### REQUIRED WORK
Set down the full listing exactly as given. Any pictures are to be left out.

╭─ MATERIAL PROVIDED

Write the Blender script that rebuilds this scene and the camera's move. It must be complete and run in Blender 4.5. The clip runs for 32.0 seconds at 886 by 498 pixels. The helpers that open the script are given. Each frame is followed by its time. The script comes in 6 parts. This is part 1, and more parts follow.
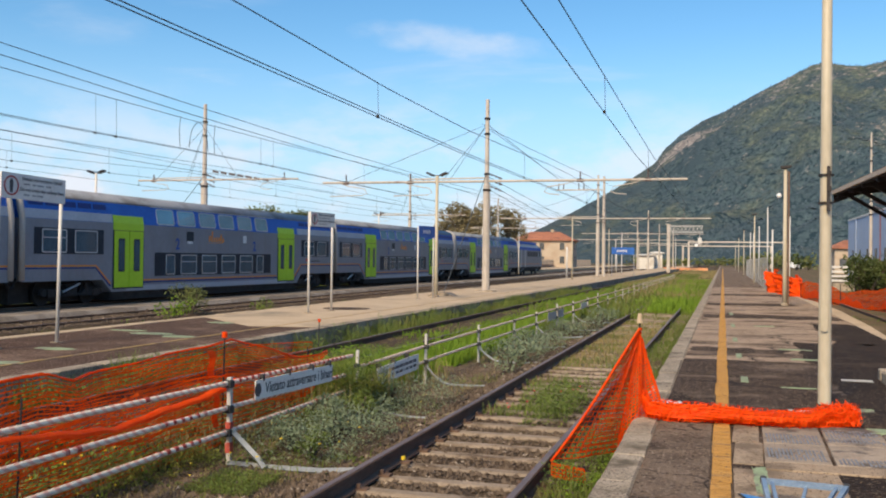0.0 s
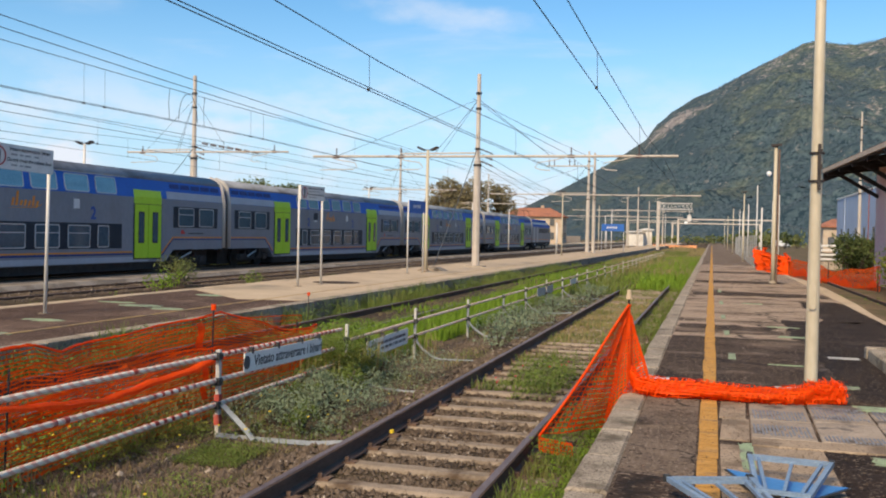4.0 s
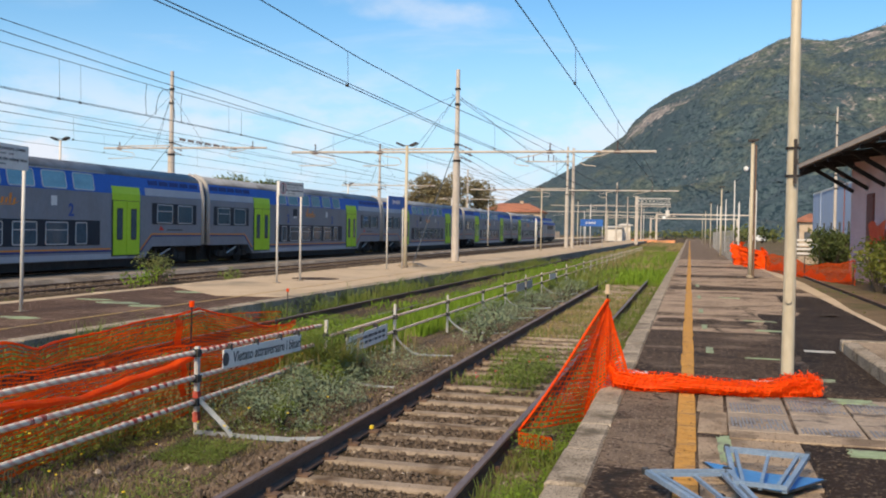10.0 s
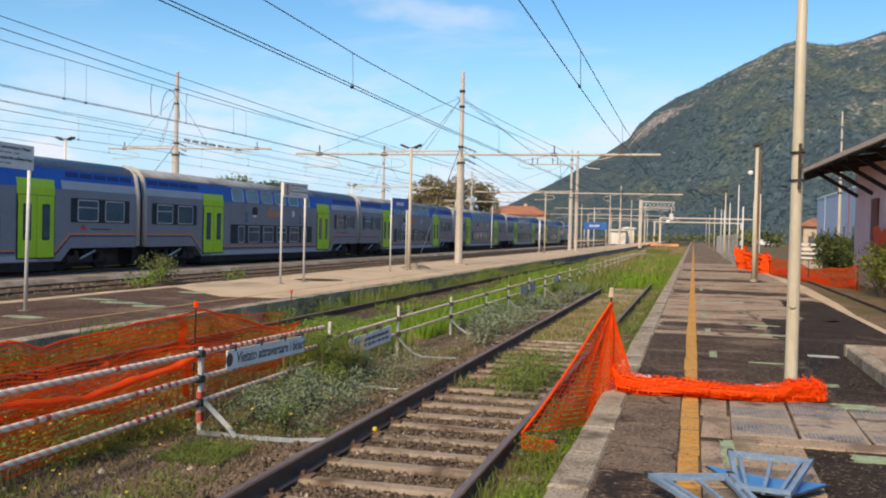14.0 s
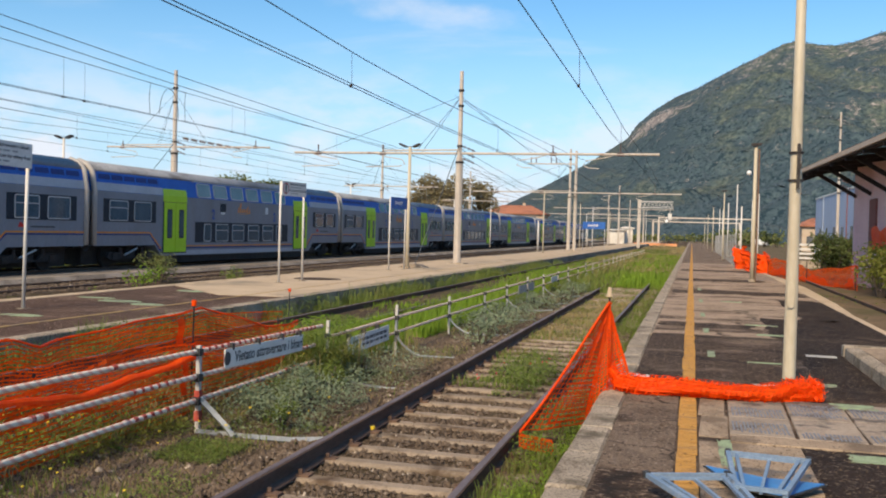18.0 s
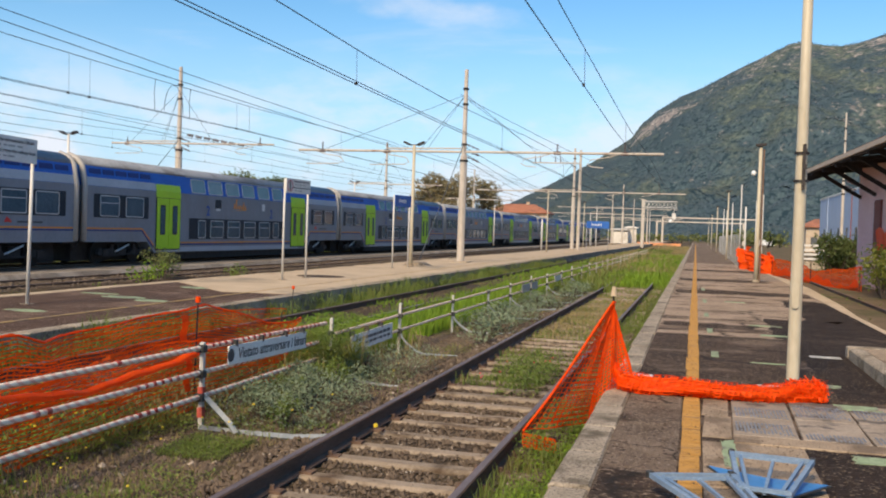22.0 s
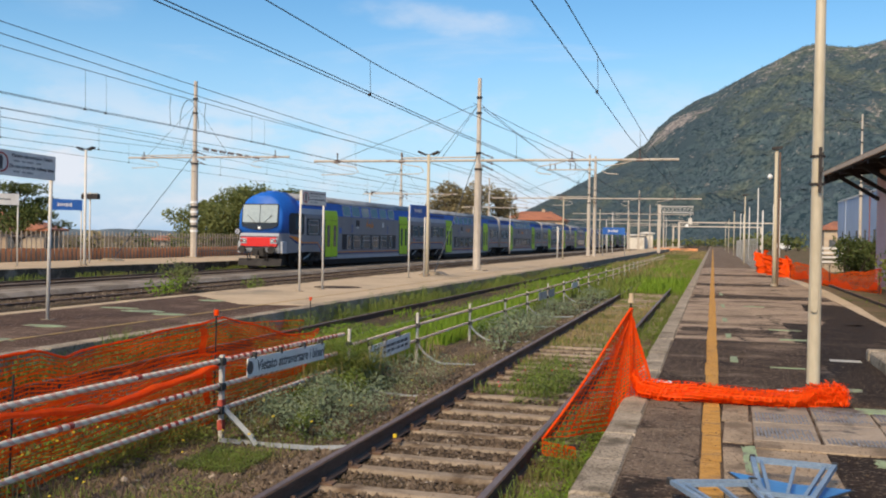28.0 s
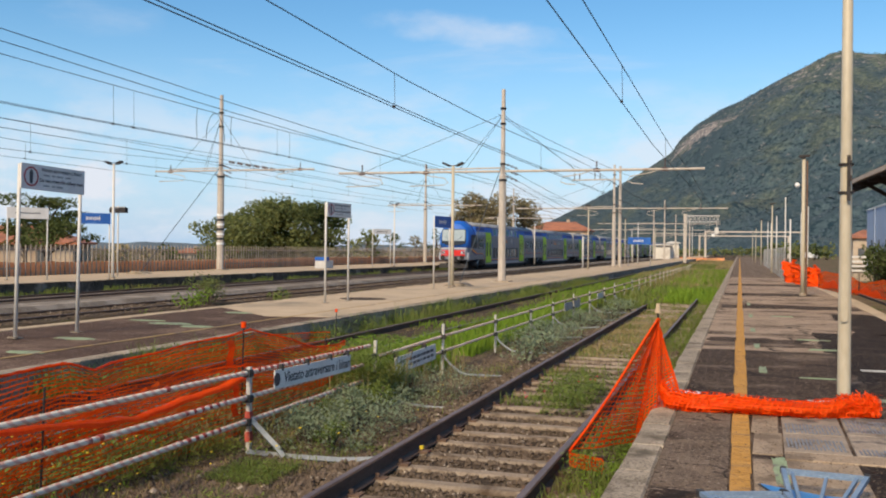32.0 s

╰─

### SOLUTION FOR THIS PROBLEM
Write the Blender script that rebuilds this scene and the camera's move. It must be complete and run in Blender 4.5. The clip runs for 32.0 seconds at 886 by 498 pixels. The helpers that open the script are given. Each frame is followed by its time. The script comes in 6 parts. This is part 1, and more parts follow.
0.0 s
4.0 s
10.0 s
14.0 s
18.0 s
22.0 s
28.0 s
32.0 s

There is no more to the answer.